Elingo's Sales and Marketing Director, Karl Reed, examines the history of the contact centre, and how The Big Room came to dominate, and limit, modern customer interactions.

Contact centre legend has it that the centres we recognise today originally stem from the Automatic Call Distributor (ACD) system developed in 1973 by US firm Rockwell, to allow Continental Airlines to run a telephone booking system.

While research reveals that this story is more good marketing from Rockwell than strict historical fact, the brand certainly was one of the first to develop and utilise an ACD system. Private Automated Business Exchanges (PABXs) were, however, actually the first to handle multiple customer contacts, and that happened as far back as the mid-1960s. This, rather than the Rockwell ACD, was the development that put us on the road to the modern contact centre.

Regardless of the finer historical details, there's no doubt the story of the contact centre is also the story of mankind's accelerating love affair with communication technologies – an affair which has touched every aspect of our lives, including, of course, the way in which we do business.

In the business world, the most obvious impact of our rapidly evolving technological use has been the changing relationship between the consumer and the company. In the sixties, seventies and most of the eighties, this relationship was pretty much a communication one-way street. A business offered a range of products to consumers, who bought an item of their choice. Anyone wishing to communicate with the provider of the product had three options: 1) write a letter 2) locate a sales agent 3) get on the phone to head office.

As use of the telephone grew globally, brands were faced with the imperative of setting up systems to cope with an increasing volume of insistent phone calls. In fact, dealing with the insistent customer on the other end of the line was to become the dominant service and communication paradigm until the 21st century. The phone effectively became the coal face of consumer interaction, and as a result in the 1980s automated communication systems gained serious commercial traction.

Dell is often cited as the pre-eminent case study of the period, one that illustrates a growing realisation across the global economy over this time that the quality of the consumer interaction could define bottom line success. The Dell CEO famously moved his desk into the back office area of his company that dealt with customer phone calls. This move was an unambiguous recognition of the centrality of the consumer interaction to business, and marked the beginning of the end of the Rolodex as an office communication tool.

In the 1990s, the customer-centric philosophy swept the business world on the back of the Dotcom boom and the communication revolution. While new technologies created powerful automation ability for companies, communication advances also allowed consumers to call companies on the move, via the cell phone.

Contact centres thus became the business status quo, regardless of the nature of the business. The technology was clumsy and large, however, consisting of multiple hardware components requiring extensive integration and management within what industry specialists came to call The Big Room.

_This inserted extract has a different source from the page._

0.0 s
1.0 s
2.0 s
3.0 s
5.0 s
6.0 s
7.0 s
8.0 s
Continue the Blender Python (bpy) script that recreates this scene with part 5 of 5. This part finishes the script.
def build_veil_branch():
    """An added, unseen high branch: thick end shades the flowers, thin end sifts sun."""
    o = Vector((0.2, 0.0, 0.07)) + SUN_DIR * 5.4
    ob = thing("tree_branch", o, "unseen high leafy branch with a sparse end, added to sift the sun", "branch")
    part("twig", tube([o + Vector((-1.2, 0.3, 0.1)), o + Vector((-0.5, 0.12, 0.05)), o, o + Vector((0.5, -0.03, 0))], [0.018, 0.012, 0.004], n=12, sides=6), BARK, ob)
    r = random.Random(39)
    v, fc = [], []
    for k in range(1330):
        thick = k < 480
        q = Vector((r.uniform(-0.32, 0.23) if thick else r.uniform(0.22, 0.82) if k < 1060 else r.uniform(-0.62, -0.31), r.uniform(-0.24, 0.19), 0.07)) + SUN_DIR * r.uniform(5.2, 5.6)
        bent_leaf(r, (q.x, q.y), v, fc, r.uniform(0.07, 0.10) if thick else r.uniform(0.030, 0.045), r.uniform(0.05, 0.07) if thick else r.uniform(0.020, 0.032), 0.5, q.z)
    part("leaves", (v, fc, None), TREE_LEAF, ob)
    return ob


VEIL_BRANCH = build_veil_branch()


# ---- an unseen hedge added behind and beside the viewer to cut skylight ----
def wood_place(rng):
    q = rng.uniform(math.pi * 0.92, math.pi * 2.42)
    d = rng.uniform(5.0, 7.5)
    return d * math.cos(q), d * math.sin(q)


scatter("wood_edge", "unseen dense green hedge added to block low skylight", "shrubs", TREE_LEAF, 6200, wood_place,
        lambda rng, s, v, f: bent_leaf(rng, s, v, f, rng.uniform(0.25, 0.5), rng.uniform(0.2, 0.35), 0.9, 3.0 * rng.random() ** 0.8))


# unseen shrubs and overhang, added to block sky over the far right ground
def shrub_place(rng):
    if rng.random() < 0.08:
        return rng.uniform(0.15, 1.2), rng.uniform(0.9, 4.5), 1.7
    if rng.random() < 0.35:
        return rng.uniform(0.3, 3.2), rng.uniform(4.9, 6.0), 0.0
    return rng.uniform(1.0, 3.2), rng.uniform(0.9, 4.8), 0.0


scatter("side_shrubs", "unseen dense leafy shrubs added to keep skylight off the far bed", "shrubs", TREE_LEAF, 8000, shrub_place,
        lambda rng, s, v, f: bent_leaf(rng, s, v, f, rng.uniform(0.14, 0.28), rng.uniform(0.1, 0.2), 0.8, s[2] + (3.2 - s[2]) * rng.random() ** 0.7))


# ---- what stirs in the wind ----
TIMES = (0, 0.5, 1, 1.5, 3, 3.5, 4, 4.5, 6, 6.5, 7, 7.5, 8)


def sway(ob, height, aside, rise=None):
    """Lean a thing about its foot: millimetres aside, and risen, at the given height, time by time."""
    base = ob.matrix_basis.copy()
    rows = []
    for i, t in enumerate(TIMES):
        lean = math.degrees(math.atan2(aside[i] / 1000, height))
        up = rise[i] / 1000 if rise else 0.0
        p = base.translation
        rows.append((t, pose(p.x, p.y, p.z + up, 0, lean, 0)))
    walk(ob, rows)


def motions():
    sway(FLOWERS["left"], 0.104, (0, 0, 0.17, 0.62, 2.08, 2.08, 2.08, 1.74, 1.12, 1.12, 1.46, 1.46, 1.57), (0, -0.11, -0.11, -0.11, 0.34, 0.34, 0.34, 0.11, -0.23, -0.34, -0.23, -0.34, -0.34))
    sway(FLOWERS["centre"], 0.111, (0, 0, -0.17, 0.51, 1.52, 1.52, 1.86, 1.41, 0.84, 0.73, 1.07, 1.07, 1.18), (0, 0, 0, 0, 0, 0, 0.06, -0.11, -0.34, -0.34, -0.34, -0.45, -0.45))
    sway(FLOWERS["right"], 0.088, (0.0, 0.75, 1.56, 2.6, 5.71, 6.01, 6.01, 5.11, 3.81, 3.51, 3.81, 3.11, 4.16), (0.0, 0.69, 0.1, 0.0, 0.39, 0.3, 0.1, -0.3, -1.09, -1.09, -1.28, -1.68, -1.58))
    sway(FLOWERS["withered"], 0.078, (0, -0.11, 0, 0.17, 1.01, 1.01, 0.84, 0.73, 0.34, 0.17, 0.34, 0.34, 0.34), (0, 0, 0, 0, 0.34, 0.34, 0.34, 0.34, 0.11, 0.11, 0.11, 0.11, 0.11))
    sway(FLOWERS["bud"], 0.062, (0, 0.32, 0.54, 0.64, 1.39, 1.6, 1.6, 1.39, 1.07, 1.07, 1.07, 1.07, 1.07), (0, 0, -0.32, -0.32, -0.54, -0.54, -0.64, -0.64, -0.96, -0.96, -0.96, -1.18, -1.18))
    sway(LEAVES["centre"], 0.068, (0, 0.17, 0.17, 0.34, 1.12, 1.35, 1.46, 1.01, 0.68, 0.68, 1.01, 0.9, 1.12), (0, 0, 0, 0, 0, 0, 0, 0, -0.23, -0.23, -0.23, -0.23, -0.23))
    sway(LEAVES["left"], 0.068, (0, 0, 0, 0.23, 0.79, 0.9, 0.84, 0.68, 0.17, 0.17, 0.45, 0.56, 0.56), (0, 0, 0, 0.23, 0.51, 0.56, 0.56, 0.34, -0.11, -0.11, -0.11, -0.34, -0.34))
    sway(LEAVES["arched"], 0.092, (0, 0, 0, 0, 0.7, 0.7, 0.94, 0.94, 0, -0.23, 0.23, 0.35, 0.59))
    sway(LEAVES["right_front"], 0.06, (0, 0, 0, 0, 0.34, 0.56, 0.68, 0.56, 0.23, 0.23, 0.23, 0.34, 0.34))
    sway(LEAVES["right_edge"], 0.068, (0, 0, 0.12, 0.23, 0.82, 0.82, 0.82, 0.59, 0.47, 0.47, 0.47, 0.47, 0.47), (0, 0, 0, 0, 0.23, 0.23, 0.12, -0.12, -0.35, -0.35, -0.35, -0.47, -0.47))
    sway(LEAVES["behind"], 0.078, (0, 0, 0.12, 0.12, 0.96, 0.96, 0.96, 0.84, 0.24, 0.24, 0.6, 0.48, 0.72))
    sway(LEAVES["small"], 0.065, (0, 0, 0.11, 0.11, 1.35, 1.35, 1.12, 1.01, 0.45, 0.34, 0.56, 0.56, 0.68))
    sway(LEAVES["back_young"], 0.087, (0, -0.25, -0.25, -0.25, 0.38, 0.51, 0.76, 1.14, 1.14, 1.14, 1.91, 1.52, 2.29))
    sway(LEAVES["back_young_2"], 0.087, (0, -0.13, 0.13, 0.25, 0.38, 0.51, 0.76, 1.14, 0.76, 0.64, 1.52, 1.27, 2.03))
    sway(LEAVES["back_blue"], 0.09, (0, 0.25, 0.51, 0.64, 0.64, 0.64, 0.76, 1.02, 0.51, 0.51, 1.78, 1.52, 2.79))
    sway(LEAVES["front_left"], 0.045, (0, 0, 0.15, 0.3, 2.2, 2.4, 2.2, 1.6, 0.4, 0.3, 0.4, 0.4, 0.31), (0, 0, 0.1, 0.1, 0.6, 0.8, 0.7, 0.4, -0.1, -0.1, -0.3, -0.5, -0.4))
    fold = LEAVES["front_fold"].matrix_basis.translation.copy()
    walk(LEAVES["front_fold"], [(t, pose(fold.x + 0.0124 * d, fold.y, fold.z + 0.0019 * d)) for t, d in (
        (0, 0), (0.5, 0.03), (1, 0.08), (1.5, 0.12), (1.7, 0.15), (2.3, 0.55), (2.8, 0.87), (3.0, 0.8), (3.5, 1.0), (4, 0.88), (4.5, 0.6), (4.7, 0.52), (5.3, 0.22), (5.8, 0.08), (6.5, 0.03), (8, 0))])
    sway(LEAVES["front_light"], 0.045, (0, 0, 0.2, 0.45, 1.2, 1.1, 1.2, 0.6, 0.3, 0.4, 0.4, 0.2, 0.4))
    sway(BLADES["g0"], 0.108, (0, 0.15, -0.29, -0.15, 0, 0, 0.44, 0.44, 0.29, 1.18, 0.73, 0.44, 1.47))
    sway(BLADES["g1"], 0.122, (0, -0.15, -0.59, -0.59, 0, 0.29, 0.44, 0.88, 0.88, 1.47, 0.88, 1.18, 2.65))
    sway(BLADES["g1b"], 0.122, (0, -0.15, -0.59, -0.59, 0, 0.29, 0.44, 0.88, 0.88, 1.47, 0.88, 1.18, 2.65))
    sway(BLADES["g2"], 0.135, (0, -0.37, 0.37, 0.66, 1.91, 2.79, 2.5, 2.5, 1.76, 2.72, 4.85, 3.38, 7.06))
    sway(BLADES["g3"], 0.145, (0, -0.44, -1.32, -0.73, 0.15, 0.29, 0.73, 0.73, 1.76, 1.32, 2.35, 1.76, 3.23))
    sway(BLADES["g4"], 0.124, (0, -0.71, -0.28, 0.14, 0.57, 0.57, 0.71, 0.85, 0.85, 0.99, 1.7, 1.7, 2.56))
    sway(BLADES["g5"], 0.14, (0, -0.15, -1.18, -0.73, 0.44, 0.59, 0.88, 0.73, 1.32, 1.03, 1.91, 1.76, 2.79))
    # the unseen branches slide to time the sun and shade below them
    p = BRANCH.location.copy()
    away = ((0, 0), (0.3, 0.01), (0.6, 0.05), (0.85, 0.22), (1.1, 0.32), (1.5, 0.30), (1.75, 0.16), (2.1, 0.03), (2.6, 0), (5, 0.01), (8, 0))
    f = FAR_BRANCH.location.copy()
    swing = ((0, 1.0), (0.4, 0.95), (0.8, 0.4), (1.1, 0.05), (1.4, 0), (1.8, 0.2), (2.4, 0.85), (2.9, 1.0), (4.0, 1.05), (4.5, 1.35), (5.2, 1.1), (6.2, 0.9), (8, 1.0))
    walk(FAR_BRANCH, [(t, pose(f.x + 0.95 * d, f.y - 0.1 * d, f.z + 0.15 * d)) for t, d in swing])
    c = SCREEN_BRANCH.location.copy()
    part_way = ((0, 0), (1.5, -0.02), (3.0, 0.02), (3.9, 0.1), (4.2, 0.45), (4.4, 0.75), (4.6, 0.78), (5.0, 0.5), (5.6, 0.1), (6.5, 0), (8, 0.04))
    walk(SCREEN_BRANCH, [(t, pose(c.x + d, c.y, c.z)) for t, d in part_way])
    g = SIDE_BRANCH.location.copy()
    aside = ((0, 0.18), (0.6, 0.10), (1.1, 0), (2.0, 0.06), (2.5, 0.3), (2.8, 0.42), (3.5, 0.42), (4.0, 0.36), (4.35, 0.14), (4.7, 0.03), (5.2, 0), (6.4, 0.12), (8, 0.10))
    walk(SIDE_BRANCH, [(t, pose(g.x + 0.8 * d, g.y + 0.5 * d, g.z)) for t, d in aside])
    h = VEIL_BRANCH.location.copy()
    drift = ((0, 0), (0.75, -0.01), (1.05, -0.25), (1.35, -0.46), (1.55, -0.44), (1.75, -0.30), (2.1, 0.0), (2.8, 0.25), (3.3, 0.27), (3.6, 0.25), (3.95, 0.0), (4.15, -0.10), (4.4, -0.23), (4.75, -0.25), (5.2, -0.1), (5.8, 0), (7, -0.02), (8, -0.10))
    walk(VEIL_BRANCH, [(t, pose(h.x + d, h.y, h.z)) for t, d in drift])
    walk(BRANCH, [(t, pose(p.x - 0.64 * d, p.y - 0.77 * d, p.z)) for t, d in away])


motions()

In the first decade of the 21st century, the shift from The Big Room began, with software based systems coming into their own. Contact centres were now recognised not only as cost cutting tools, but also as sources of significant advantage in a highly competitive global market. 

Nonetheless, the size and complexity of existing contact centre investments housed in The Big Room sawmany companies effectively running several contact centre 'silos' within their larger operational umbrella. Not only did the silo approach create spiralling technical and cost headaches thanks to widespread emergence of new communication mediums and channels such as email and social media, it also clouded the high level strategic view that decision makers need so badly.

With each communication silo added, the reporting integration nightmare escalated, until the ability to gain a clear view of customer interactions across multiple divisions or business units was severely limited.

And so we arrive in the second decade of the new century, an era when multimedia communications channels are demanding more and more from contact centre technologies, and an era when communication system consolidation is an essential part of any business strategy. 

After several decades of telephone dominance, companies now have to address a new reality, one where the traditional communication one way street, where brands try to control how and when customers interact with them, is filled with strategic pot-holes.  Simply put, companies slow to act on the multi-channel imperative are already losing ground to the early adopters. Of course, understanding the strategic need to evolve a communications system and actually getting it right are two different things entirely.